Restate every line of the material, word for word.

# Source excerpt:
*-*-*

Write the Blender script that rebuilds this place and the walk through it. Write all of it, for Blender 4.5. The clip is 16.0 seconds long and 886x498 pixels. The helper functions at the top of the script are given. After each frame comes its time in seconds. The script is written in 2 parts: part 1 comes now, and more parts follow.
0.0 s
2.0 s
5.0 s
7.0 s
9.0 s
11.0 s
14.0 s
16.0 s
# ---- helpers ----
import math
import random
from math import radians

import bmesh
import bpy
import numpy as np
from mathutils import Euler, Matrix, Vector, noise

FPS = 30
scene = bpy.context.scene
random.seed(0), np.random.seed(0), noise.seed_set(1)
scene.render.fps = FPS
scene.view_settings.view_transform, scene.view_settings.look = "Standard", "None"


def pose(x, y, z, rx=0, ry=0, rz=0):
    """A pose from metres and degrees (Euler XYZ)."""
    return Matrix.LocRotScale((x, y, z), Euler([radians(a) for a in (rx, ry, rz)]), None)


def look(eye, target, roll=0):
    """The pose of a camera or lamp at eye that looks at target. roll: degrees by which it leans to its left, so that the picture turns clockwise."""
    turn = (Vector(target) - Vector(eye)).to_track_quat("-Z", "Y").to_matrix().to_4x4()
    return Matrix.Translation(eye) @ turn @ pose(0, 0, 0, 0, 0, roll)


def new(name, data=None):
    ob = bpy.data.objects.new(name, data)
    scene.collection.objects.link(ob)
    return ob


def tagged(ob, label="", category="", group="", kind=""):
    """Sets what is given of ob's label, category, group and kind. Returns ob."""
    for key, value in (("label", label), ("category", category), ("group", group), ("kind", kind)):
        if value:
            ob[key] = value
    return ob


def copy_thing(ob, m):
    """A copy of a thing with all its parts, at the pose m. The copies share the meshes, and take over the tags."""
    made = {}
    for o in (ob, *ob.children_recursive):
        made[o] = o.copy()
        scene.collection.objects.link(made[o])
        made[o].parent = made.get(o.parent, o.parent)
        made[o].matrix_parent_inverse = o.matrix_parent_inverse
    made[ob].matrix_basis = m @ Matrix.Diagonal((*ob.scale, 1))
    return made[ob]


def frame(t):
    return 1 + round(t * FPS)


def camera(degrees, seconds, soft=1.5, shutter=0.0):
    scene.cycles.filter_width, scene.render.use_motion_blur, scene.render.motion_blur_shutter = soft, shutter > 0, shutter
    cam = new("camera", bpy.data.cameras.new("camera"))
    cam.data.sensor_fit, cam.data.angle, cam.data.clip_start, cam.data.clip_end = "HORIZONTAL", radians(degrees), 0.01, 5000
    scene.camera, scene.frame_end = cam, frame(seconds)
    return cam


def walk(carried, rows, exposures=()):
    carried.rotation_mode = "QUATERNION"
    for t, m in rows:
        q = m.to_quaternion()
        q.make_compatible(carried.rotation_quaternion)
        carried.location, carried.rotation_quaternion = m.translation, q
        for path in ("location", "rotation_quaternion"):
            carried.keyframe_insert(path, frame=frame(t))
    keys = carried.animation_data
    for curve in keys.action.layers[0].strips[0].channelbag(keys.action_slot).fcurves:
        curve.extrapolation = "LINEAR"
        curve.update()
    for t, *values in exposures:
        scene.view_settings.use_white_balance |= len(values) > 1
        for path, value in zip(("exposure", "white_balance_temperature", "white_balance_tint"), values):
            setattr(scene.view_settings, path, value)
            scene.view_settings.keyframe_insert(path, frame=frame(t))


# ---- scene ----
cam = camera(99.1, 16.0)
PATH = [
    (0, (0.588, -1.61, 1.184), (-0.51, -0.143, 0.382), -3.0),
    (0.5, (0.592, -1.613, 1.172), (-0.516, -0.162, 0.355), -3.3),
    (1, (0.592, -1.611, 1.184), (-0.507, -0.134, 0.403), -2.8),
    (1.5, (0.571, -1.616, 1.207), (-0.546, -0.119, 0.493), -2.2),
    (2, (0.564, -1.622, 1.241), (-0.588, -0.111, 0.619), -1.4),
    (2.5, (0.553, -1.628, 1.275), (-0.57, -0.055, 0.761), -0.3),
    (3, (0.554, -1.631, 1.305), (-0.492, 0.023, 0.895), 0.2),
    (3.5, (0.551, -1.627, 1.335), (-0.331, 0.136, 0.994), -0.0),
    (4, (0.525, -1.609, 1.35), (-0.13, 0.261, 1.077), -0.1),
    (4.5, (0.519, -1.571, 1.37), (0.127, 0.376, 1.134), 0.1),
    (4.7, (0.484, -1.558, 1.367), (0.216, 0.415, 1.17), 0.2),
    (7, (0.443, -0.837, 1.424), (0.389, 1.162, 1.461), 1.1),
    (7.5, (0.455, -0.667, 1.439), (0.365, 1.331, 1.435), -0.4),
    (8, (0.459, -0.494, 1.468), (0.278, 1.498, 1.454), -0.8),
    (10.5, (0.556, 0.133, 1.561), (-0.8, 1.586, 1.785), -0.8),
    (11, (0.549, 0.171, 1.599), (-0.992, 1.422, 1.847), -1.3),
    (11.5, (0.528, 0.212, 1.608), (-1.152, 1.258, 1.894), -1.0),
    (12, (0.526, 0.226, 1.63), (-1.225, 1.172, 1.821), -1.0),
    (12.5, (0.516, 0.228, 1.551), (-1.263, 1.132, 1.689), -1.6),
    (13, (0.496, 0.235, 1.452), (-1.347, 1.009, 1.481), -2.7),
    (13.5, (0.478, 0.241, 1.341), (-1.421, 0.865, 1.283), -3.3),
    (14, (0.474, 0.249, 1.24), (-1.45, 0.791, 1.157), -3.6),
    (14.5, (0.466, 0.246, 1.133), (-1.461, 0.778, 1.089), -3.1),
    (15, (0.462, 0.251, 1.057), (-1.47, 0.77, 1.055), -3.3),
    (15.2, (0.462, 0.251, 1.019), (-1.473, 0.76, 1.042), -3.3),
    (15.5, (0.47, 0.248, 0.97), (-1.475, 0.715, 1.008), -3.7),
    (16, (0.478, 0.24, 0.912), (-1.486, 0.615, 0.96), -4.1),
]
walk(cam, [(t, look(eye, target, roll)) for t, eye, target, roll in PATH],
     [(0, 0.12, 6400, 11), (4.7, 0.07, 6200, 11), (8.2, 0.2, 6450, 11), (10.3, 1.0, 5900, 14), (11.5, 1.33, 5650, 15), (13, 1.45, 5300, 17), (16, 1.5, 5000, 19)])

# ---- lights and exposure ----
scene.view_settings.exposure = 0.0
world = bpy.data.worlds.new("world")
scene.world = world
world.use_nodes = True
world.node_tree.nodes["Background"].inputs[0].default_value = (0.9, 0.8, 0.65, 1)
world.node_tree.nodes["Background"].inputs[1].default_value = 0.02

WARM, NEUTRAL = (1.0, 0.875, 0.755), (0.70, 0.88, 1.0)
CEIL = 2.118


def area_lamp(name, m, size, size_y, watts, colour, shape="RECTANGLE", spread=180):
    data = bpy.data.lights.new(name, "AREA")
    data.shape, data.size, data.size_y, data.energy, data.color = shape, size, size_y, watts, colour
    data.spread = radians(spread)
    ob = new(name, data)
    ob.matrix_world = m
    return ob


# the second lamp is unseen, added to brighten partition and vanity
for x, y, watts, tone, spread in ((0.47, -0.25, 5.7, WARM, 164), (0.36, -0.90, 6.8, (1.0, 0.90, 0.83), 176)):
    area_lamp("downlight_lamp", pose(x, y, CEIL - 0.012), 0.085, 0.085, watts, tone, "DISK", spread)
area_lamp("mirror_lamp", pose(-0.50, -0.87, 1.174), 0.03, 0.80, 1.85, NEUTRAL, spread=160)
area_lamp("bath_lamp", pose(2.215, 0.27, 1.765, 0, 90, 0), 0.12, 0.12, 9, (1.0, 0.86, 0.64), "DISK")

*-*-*

# Completed exercise:
Write the Blender script that rebuilds this place and the walk through it. Write all of it, for Blender 4.5. The clip is 16.0 seconds long and 886x498 pixels. The helper functions at the top of the script are given. After each frame comes its time in seconds. The script is written in 2 parts: part 1 comes now, and more parts follow.
0.0 s
2.0 s
5.0 s
7.0 s
9.0 s
11.0 s
14.0 s
16.0 s
# ---- helpers ----
import math
import random
from math import radians

import bmesh
import bpy
import numpy as np
from mathutils import Euler, Matrix, Vector, noise

FPS = 30
scene = bpy.context.scene
random.seed(0), np.random.seed(0), noise.seed_set(1)
scene.render.fps = FPS
scene.view_settings.view_transform, scene.view_settings.look = "Standard", "None"


def pose(x, y, z, rx=0, ry=0, rz=0):
    """A pose from metres and degrees (Euler XYZ)."""
    return Matrix.LocRotScale((x, y, z), Euler([radians(a) for a in (rx, ry, rz)]), None)


def look(eye, target, roll=0):
    """The pose of a camera or lamp at eye that looks at target. roll: degrees by which it leans to its left, so that the picture turns clockwise."""
    turn = (Vector(target) - Vector(eye)).to_track_quat("-Z", "Y").to_matrix().to_4x4()
    return Matrix.Translation(eye) @ turn @ pose(0, 0, 0, 0, 0, roll)


def new(name, data=None):
    ob = bpy.data.objects.new(name, data)
    scene.collection.objects.link(ob)
    return ob


def tagged(ob, label="", category="", group="", kind=""):
    """Sets what is given of ob's label, category, group and kind. Returns ob."""
    for key, value in (("label", label), ("category", category), ("group", group), ("kind", kind)):
        if value:
            ob[key] = value
    return ob


def copy_thing(ob, m):
    """A copy of a thing with all its parts, at the pose m. The copies share the meshes, and take over the tags."""
    made = {}
    for o in (ob, *ob.children_recursive):
        made[o] = o.copy()
        scene.collection.objects.link(made[o])
        made[o].parent = made.get(o.parent, o.parent)
        made[o].matrix_parent_inverse = o.matrix_parent_inverse
    made[ob].matrix_basis = m @ Matrix.Diagonal((*ob.scale, 1))
    return made[ob]


def frame(t):
    return 1 + round(t * FPS)


def camera(degrees, seconds, soft=1.5, shutter=0.0):
    scene.cycles.filter_width, scene.render.use_motion_blur, scene.render.motion_blur_shutter = soft, shutter > 0, shutter
    cam = new("camera", bpy.data.cameras.new("camera"))
    cam.data.sensor_fit, cam.data.angle, cam.data.clip_start, cam.data.clip_end = "HORIZONTAL", radians(degrees), 0.01, 5000
    scene.camera, scene.frame_end = cam, frame(seconds)
    return cam


def walk(carried, rows, exposures=()):
    carried.rotation_mode = "QUATERNION"
    for t, m in rows:
        q = m.to_quaternion()
        q.make_compatible(carried.rotation_quaternion)
        carried.location, carried.rotation_quaternion = m.translation, q
        for path in ("location", "rotation_quaternion"):
            carried.keyframe_insert(path, frame=frame(t))
    keys = carried.animation_data
    for curve in keys.action.layers[0].strips[0].channelbag(keys.action_slot).fcurves:
        curve.extrapolation = "LINEAR"
        curve.update()
    for t, *values in exposures:
        scene.view_settings.use_white_balance |= len(values) > 1
        for path, value in zip(("exposure", "white_balance_temperature", "white_balance_tint"), values):
            setattr(scene.view_settings, path, value)
            scene.view_settings.keyframe_insert(path, frame=frame(t))


# ---- scene ----
cam = camera(99.1, 16.0)
PATH = [
    (0, (0.588, -1.61, 1.184), (-0.51, -0.143, 0.382), -3.0),
    (0.5, (0.592, -1.613, 1.172), (-0.516, -0.162, 0.355), -3.3),
    (1, (0.592, -1.611, 1.184), (-0.507, -0.134, 0.403), -2.8),
    (1.5, (0.571, -1.616, 1.207), (-0.546, -0.119, 0.493), -2.2),
    (2, (0.564, -1.622, 1.241), (-0.588, -0.111, 0.619), -1.4),
    (2.5, (0.553, -1.628, 1.275), (-0.57, -0.055, 0.761), -0.3),
    (3, (0.554, -1.631, 1.305), (-0.492, 0.023, 0.895), 0.2),
    (3.5, (0.551, -1.627, 1.335), (-0.331, 0.136, 0.994), -0.0),
    (4, (0.525, -1.609, 1.35), (-0.13, 0.261, 1.077), -0.1),
    (4.5, (0.519, -1.571, 1.37), (0.127, 0.376, 1.134), 0.1),
    (4.7, (0.484, -1.558, 1.367), (0.216, 0.415, 1.17), 0.2),
    (7, (0.443, -0.837, 1.424), (0.389, 1.162, 1.461), 1.1),
    (7.5, (0.455, -0.667, 1.439), (0.365, 1.331, 1.435), -0.4),
    (8, (0.459, -0.494, 1.468), (0.278, 1.498, 1.454), -0.8),
    (10.5, (0.556, 0.133, 1.561), (-0.8, 1.586, 1.785), -0.8),
    (11, (0.549, 0.171, 1.599), (-0.992, 1.422, 1.847), -1.3),
    (11.5, (0.528, 0.212, 1.608), (-1.152, 1.258, 1.894), -1.0),
    (12, (0.526, 0.226, 1.63), (-1.225, 1.172, 1.821), -1.0),
    (12.5, (0.516, 0.228, 1.551), (-1.263, 1.132, 1.689), -1.6),
    (13, (0.496, 0.235, 1.452), (-1.347, 1.009, 1.481), -2.7),
    (13.5, (0.478, 0.241, 1.341), (-1.421, 0.865, 1.283), -3.3),
    (14, (0.474, 0.249, 1.24), (-1.45, 0.791, 1.157), -3.6),
    (14.5, (0.466, 0.246, 1.133), (-1.461, 0.778, 1.089), -3.1),
    (15, (0.462, 0.251, 1.057), (-1.47, 0.77, 1.055), -3.3),
    (15.2, (0.462, 0.251, 1.019), (-1.473, 0.76, 1.042), -3.3),
    (15.5, (0.47, 0.248, 0.97), (-1.475, 0.715, 1.008), -3.7),
    (16, (0.478, 0.24, 0.912), (-1.486, 0.615, 0.96), -4.1),
]
walk(cam, [(t, look(eye, target, roll)) for t, eye, target, roll in PATH],
     [(0, 0.12, 6400, 11), (4.7, 0.07, 6200, 11), (8.2, 0.2, 6450, 11), (10.3, 1.0, 5900, 14), (11.5, 1.33, 5650, 15), (13, 1.45, 5300, 17), (16, 1.5, 5000, 19)])

# ---- lights and exposure ----
scene.view_settings.exposure = 0.0
world = bpy.data.worlds.new("world")
scene.world = world
world.use_nodes = True
world.node_tree.nodes["Background"].inputs[0].default_value = (0.9, 0.8, 0.65, 1)
world.node_tree.nodes["Background"].inputs[1].default_value = 0.02

WARM, NEUTRAL = (1.0, 0.875, 0.755), (0.70, 0.88, 1.0)
CEIL = 2.118


def area_lamp(name, m, size, size_y, watts, colour, shape="RECTANGLE", spread=180):
    data = bpy.data.lights.new(name, "AREA")
    data.shape, data.size, data.size_y, data.energy, data.color = shape, size, size_y, watts, colour
    data.spread = radians(spread)
    ob = new(name, data)
    ob.matrix_world = m
    return ob


# the second lamp is unseen, added to brighten partition and vanity
for x, y, watts, tone, spread in ((0.47, -0.25, 5.7, WARM, 164), (0.36, -0.90, 6.8, (1.0, 0.90, 0.83), 176)):
    area_lamp("downlight_lamp", pose(x, y, CEIL - 0.012), 0.085, 0.085, watts, tone, "DISK", spread)
area_lamp("mirror_lamp", pose(-0.50, -0.87, 1.174), 0.03, 0.80, 1.85, NEUTRAL, spread=160)
area_lamp("bath_lamp", pose(2.215, 0.27, 1.765, 0, 90, 0), 0.12, 0.12, 9, (1.0, 0.86, 0.64), "DISK")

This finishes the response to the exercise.